年間第26主日(A年)の説教=マタイ21・28~32
2017年10月1日
若者が挑戦する、ある二つの大会が京都府内で開催されました。一つは、「少年の主張府大会」で、一つは「全国高校ビブリオバトル府大会」です。
表現力を競う京都府の二つの少年の大会から
主張大会では、体験発表者は対象が中学生でした。発表内容は、日常の体験の中から家族や障害者、伝統文化などをテーマに、一人5分の持ち時間で、熱弁をふるったということです。府内から2,890人の応募があり、事前審査を通過した15人が本大会に臨みました。
「言葉の壁に悩んだが、同級生らの支えで部活などに積極的に取り組むようになったといい、『わたしは日本とフィリピンのダブルです』と胸を張って言いたい」と述べた、日本人の父とフィリピン人の母を持つ中山ルーナさん(15歳)が府知事賞を受賞し、全国大会に推薦されました。
もう一つの大会は耳慣れない、わたしにとりましては、初めて聞く大会です。どのような大会内容かといいますと、高校生がお薦めの本を紹介する書評合戦だということです。京都府大会の開催は初めてで、府内11高の15人が出場しました。一人5分の持ち時間で、愛読書の魅力をPRし、聴衆約30人が最も読みたい本に投票するといったやり方です。優勝したのは辻本匠さん(16歳)で、彼は「優勝できたのは本の魅力のおかげ。全国大会ではもっと伝わるスピーチをしたい」と話していました。(讀賣新聞大阪本社、2017年9月25日朝刊)

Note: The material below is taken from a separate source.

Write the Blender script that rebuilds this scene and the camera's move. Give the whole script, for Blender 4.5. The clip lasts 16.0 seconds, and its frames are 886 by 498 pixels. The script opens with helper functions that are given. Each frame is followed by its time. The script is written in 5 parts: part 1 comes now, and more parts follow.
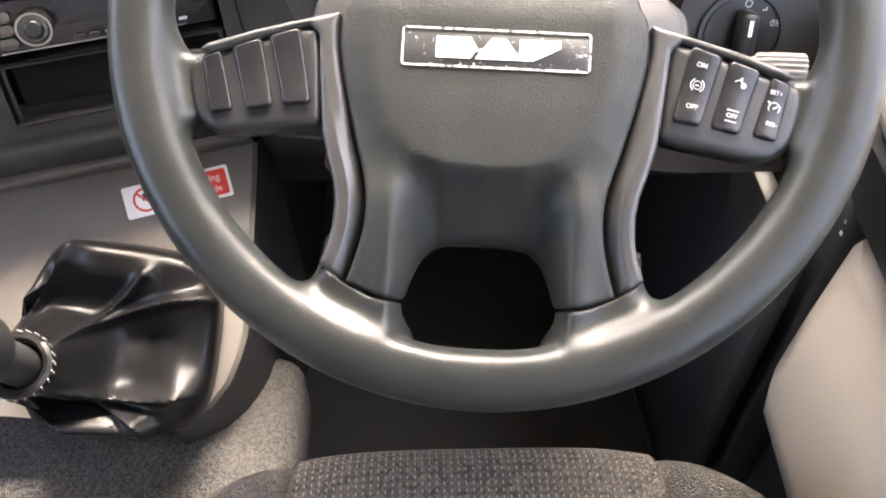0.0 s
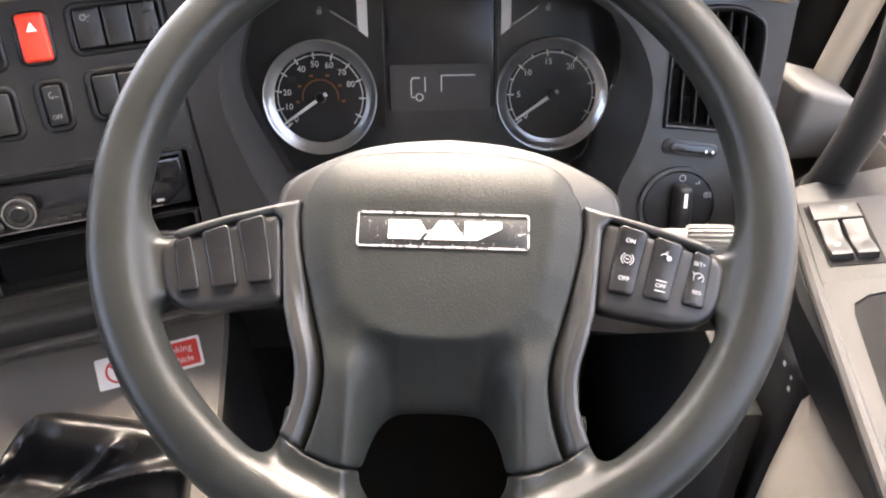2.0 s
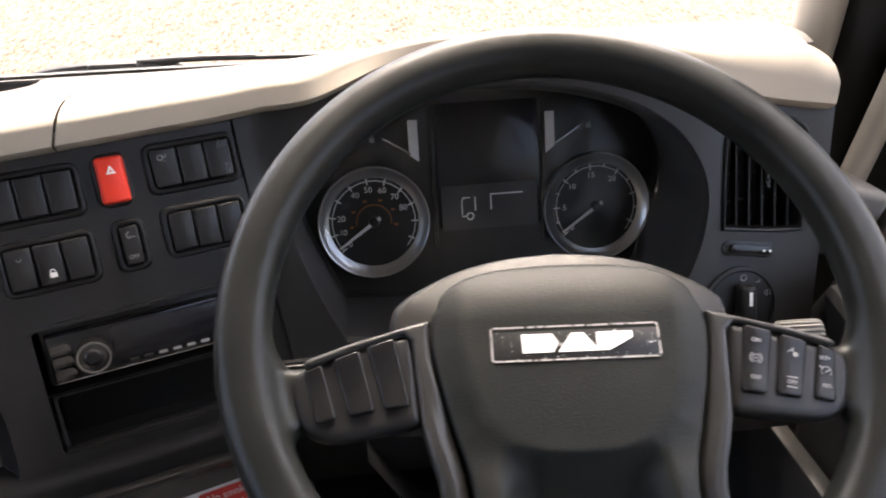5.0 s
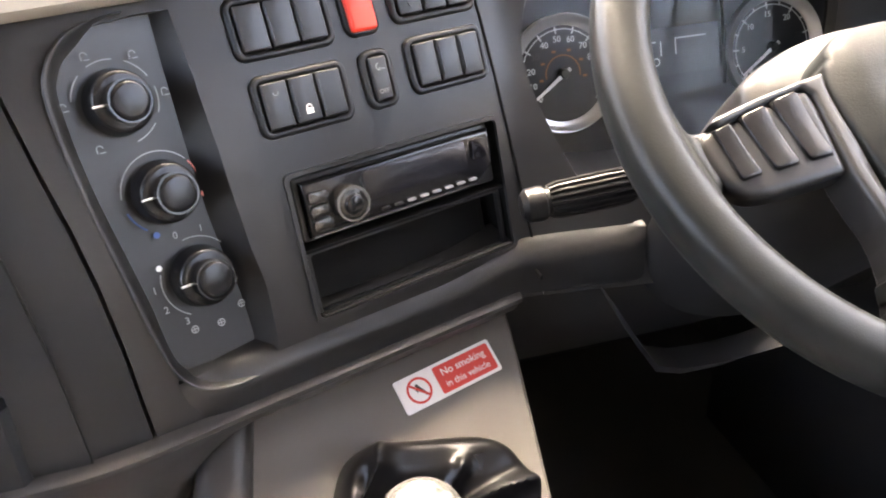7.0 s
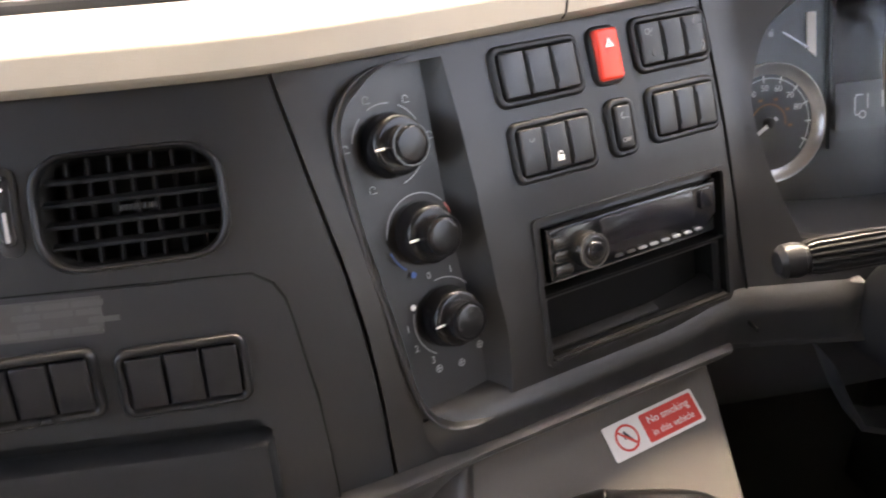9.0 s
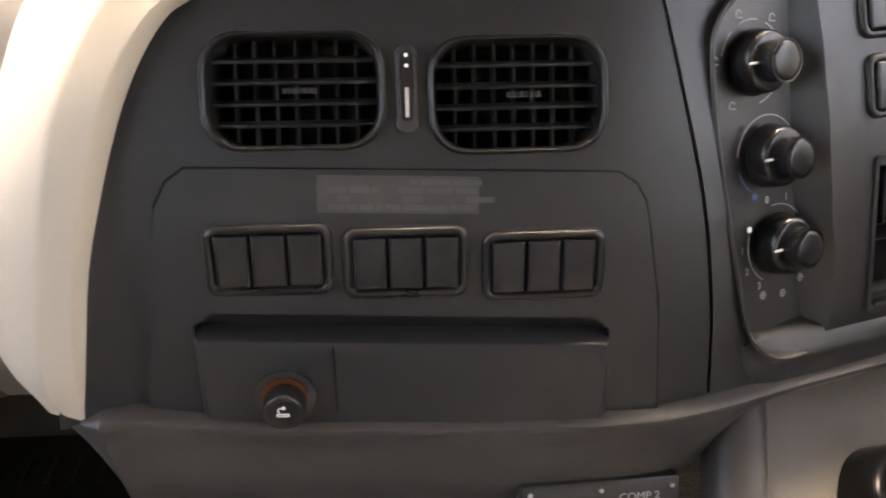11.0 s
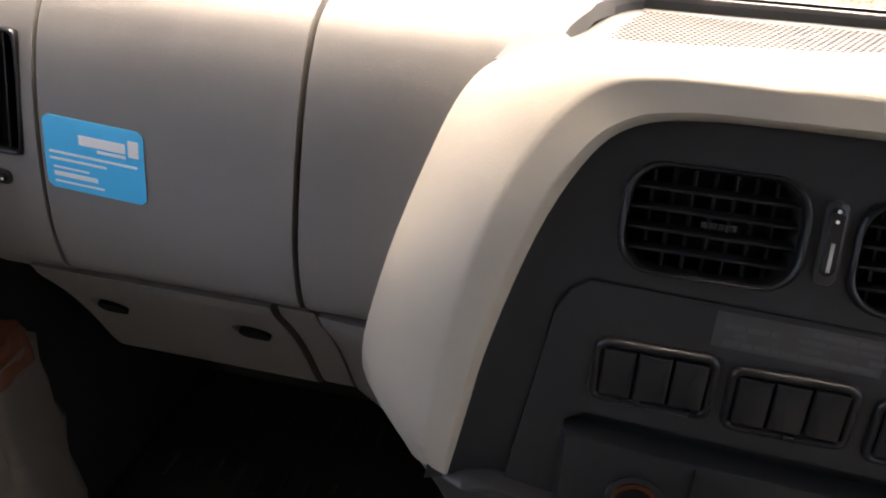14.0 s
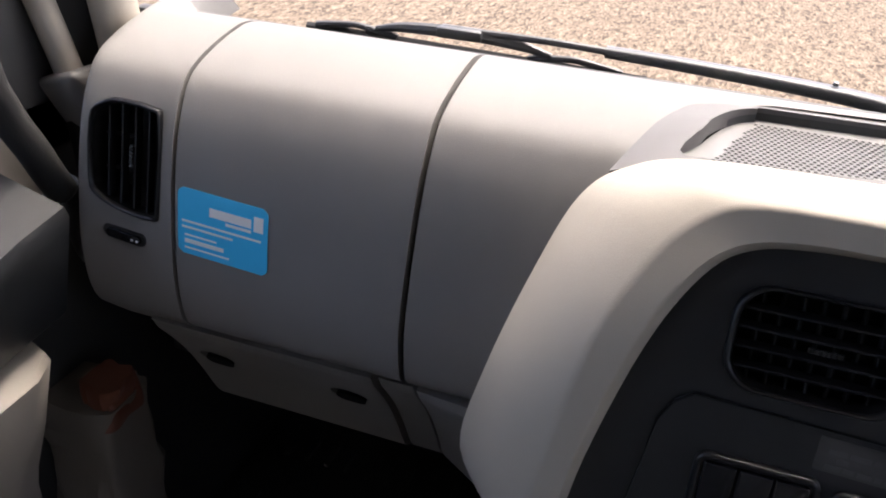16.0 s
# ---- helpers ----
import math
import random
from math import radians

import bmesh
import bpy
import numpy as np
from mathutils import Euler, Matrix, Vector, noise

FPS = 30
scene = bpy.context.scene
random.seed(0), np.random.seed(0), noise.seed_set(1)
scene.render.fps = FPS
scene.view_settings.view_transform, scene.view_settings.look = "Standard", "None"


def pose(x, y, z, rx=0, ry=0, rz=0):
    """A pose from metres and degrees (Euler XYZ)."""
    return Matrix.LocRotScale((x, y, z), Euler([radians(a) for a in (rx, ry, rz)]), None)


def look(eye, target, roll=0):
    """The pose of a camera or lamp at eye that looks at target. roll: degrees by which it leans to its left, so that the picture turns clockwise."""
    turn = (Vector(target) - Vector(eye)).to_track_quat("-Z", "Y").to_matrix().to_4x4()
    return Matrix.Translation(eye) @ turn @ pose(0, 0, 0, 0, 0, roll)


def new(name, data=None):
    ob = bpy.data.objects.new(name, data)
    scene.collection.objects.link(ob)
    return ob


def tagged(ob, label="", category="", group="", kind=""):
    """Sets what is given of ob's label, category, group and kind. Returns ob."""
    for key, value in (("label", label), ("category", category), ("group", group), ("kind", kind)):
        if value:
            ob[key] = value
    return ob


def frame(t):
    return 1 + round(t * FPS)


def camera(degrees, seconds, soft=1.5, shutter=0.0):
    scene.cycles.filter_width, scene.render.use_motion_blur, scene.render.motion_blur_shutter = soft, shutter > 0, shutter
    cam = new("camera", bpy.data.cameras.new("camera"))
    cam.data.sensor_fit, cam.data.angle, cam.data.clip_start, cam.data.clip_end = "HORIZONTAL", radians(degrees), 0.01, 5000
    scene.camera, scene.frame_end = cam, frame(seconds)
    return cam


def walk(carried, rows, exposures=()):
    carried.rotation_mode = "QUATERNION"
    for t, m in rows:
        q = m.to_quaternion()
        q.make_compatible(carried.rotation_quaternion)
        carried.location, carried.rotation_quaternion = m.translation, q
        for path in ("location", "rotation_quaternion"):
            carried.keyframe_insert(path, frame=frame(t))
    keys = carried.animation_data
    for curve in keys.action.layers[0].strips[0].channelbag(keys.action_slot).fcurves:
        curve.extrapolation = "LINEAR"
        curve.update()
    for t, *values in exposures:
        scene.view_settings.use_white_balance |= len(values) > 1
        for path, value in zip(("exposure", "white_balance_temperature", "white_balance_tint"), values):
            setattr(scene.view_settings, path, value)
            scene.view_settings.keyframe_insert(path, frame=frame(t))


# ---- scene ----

言葉も生きています。今の時代だからこそ、たくさんの新たな言葉が次から次へと誕生してきます。「携帯」「スマホ」など、メール、ラインを通して交換されるメッセージ用語、若者を中心にその用途は広がっていきます。そして、次第に常用語として定着していきます。それはいいとして、本来の日本語の存在をも記憶してほしいなと思うのはわたしだけでしょうか。特殊語、隠語など、ごく限られた範囲の人の間でしか通じない言葉だけが残る、そういうことにはならないでしょうが、・・。
表現力は心技体が一つになってこそ豊かになる
自分の心、考え方、情を伝える道具としての「ことば」を、もっと、大事にしないといけないと思っています。自分も理解され受けとめてもらえなくなってしまいます。それ以上に、相手のことをしっかりと分かり、信じることができるようになっていくでしょうか。ちょっとした行き違いで、絆が切れそうな気もします。これでは「親友」はなかなか生まれませんね。そういえば、近頃、友だちはたくさんいるけど「親友」と呼べるような人がいないんだよ、とよく聞きます。悲しいさびしい出来事だなと、わたしには思えます。
言葉とともに重要なのが表情と表現力、顔の表情、身体をともなう表現等ではないでしょうか。上述の二つの大会に出場した若者たちも、ことばとともに表現力を用いて自分のありだけの思い、考えを伝えたのでしょう。それによって、聞いている人、見ている人に感銘を与えることができました。それこそ「心・技・体」が一つとなって聴衆を魅了したのです。
福音では、兄と弟のそれぞれの言葉と行動を対比
今日の福音の話には二人の息子と父親が登場します。父親は二人の息子に畑で仕事をしてくれるように頼みます。兄は断りますが、弟は承諾してくれました。しかし、弟は結局は仕事をするために畑に行くことはありませんでした。ところが兄の方は、考え直して畑に行きます。二人の息子は、長年、父親とともに生活し、交わりもあったはずです。だって、親子ですもの。したがって、お互いの考え方、仕事に対する思いなど、その言動に関しては熟知されていたものと思われます。
ここで注目したい表現があります。兄が「考え直して」畑に行ったという言葉とその思いです。はじめは、束縛されるのが嫌だなと思ったのでしょう。その思いがあって反射的に「ノー」といったのでしょうが、その後、彼の中で落ち着きがなくなったのではないでしょうか。自分の思いのままに行動していても、どこか違っているような感覚にとらわれたのでしょう。良心の「呵責」とでもいうのでしょうか。
ポイントは、良心の声に反応して「考え直す」こと
そういえば、わたしたちも日常そのような感覚になることはないでしょうか。誰にでもある「良心の声」に敏感に反応しているかどうか。好きなことばかり、自分勝手な振る舞いに固執する限り、その人の「良心の声」はだんだん小さくなっていきます。人本来の生き方を放棄していくことになります。「良心の声」は、イエスさまからの呼びかけでもあります。目先の楽しみ喜びを追求することをやめるには、勇気ある決断が要求される時もあるでしょう。
相手を理解し、理解され、受け入れられてこそ、お互いに、「人らしく」生きることができるのではないでしょうか。そのためにも言葉、表現、表情は日頃から大事にしたいですね。